I am pleased to accept this award from the American Printing History Association. 

It seems like only yesterday that I first caught the bug for printing and letterpress in particular. I started as a thirteen-year-old with a Swiftset rubber-type press to print a neighborhood newspaper. That quickly morphed into a brand new Kelsey press with all the extras to print an even larger paper. My father was an Army officer, and we lived on base at Fort Belvoir, Virginia, at the time, and the workers at the post printshop always had time to help out a pesky kid.  

When my father retired in 1955, the move to California meant the search was on for a bigger press. Settling on a 10 × 15 Chandler & Price. I printed for my high school doing things such as the yearly school literary booklet and student ID cards. I didn’t know that printing forms full of halftones was not done on a C&P. While reading a National Geographic magazine, I learned that Carnegie Institute of Technology,  now Carnegie Mellon University, offered a bachelor’s degree in printing management, which I earned in 1963.  

The 1960s were full of challenges. I did a two-year stint in the Army in Germany as a second lieutenant that ended just as the war in Viet Nam began. Then I worked for Lockheed making publications for the  Polaris Missile system. We used the early and often crude methods such as strike on IBM typewriters to get around hot metal typesetting. That led to my switch to Carlisle Company in San Francisco, which had a wonderful letterpress department, as well as offset and steel die engraving. I was in seventh heaven, being around the large Miehle flatbed presses, Heidelbergs, and even hand-fed C&Ps. I was an estimator and was for a while in charge of the engraving department. We had a large shop of about 250 people,  but Carlisle was one of the smaller printers in San Francisco. 

My proudest accomplishment was estimating a 400-page book of 20,000 copies for the City College of  San Francisco that was solid type we set on the Linotypes, printed on the Miehles, and I came within  $100 of the final cost. So all the letterpress jobs were given to me to estimate, and the other estimators had the big multi-color offset jobs. We did work for local governments throughout California.  To support the demand for bound books, we had a pen ruling machine. Many of the short-run jobs were run on a hand-fed Miehle cylinder press that the forward-thinking plant manager was embarrassed to admit was still in use. 

By then, I was also spending my vacations in the mountains of Colorado. So by 1970, I left the Bay Area for Silverton, a tiny town nestled 9,000 feet high in the San Juan Mountains where the newspaper was still printed by letterpress, and I felt right at home.  

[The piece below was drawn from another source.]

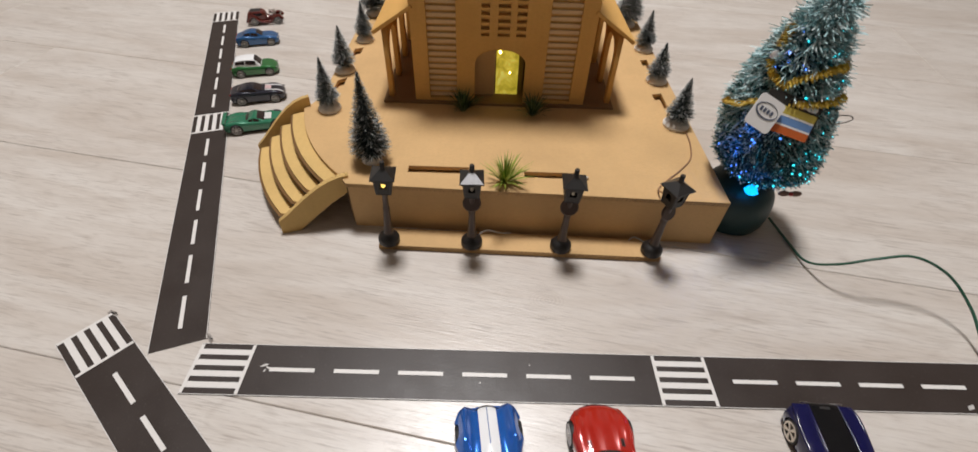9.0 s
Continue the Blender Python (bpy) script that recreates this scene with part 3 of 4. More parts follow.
def cut(ob, cutters):
    """Takes the cutters' volumes out of a body and keeps the result as its mesh."""
    made = []
    for bm in cutters:
        bmesh.ops.scale(bm, vec=(U, U, U), verts=bm.verts)
        bmesh.ops.recalc_face_normals(bm, faces=bm.faces)
        mesh = bpy.data.meshes.new("cutter")
        bm.to_mesh(mesh)
        bm.free()
        tool = bpy.data.objects.new("cutter", mesh)
        scene.collection.objects.link(tool)
        mod = ob.modifiers.new("cut", "BOOLEAN")
        mod.operation, mod.object, mod.solver = "DIFFERENCE", tool, "EXACT"
        made.append(tool)
    parent, ob.parent = ob.parent, None
    basis = ob.matrix_basis.copy()
    ob.matrix_basis = Matrix()
    bpy.context.view_layer.update()
    done = bpy.data.meshes.new_from_object(ob.evaluated_get(bpy.context.evaluated_depsgraph_get()))
    ob.modifiers.clear()
    ob.data = done
    ob.parent, ob.matrix_basis = parent, basis
    done.polygons.foreach_set("use_smooth", [True] * len(done.polygons))
    done.set_sharp_from_angle(angle=radians(35))
    for tool in made:
        bpy.data.objects.remove(tool)


def well(y, r, x0, x1):
    bm = lathe([(r, x0), (r, x1)], 26)
    bmesh.ops.rotate(bm, verts=bm.verts, matrix=Matrix.Rotation(math.pi / 2, 3, "Y"))
    bmesh.ops.translate(bm, verts=bm.verts, vec=(0, y, r * 0.93))
    return bm


def wheel_meshes(r, width, spokes, rim_mat):
    """Tyre and rim about the x axis, the outer face towards +x."""
    side = Matrix.Rotation(math.pi / 2, 3, "Y")
    tyre = lathe([(r * 0.62, -width / 2), (r * 0.93, -width / 2), (r, -width / 2 + 0.02), (r, width / 2 - 0.02), (r * 0.94, width / 2), (r * 0.8, width / 2), (r * 0.78, width / 2 - 0.04)], 26)
    rim = lathe([(r * 0.78, width / 2 - 0.035), (r * 0.8, width / 2 + 0.002), (r * (0.66 if spokes == 5 else 0.74), width / 2 + 0.004), (r * (0.64 if spokes == 5 else 0.7), width / 2 - 0.03)] + ([(r * 0.2, width / 2 - 0.034)] if spokes > 12 else []), 26)
    for f in [f for f in rim.faces if len(f.verts) > 4]:
        rim.faces.remove(f)
    lathe([(r * 0.17, width / 2 - 0.04), (r * 0.16, width / 2 + 0.004), (r * 0.08, width / 2 + 0.012)], 12, rim)
    for k in range(spokes):
        bar = bmesh.ops.create_cube(rim, size=1.0)["verts"]
        for v in bar:
            v.co = Vector((v.co.x * r * (0.2 if spokes == 5 else 0.1 if spokes < 8 else 0.1 if spokes > 12 else 0.06) * (1.5 if v.co.y > 0 else 0.8), r * 0.42 + v.co.y * r * 0.62, width / 2 - 0.012 + v.co.z * 0.028))
        bmesh.ops.rotate(rim, verts=bar, matrix=Matrix.Rotation(2 * math.pi * k / spokes, 3, "Z"))
    out = []
    for nm, bm, mat in (("wheel", tyre, M_TYRE), ("rim", rim, rim_mat)):
        bmesh.ops.rotate(bm, verts=bm.verts, matrix=side)
        bmesh.ops.scale(bm, vec=(U, U, U), verts=bm.verts)
        bmesh.ops.recalc_face_normals(bm, faces=bm.faces)
        mesh = bpy.data.meshes.new(nm)
        bm.to_mesh(mesh)
        bm.free()
        out.append(finish(mesh, mat, True))
    return out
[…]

Meanwhile, my wife and I started the Pickle Barrel restaurant, I got involved in local government and drifted from the upheaval going on in the world of graphic arts. I maintained a letterpress print shop where I did all the printing for our restaurant. By now, that shop has grown to include a Heidelberg,  Miehle Vertical, Linotype, and Monotype equipment. In 1996, I was approached by Hal Sterne, who had been told by his wife to choose between her or his new letterpress supply business, NA Graphics. That year I saved a marriage and moved NA Graphics from Cincinnati to Colorado. I have since shed the restaurant, and despite a recent stroke, come to work at NA Graphics every day. I sell traditional letterpress supplies from hand-set type to tympan paper to customers worldwide and share my expertise on various online printing forums. It has been a great ride.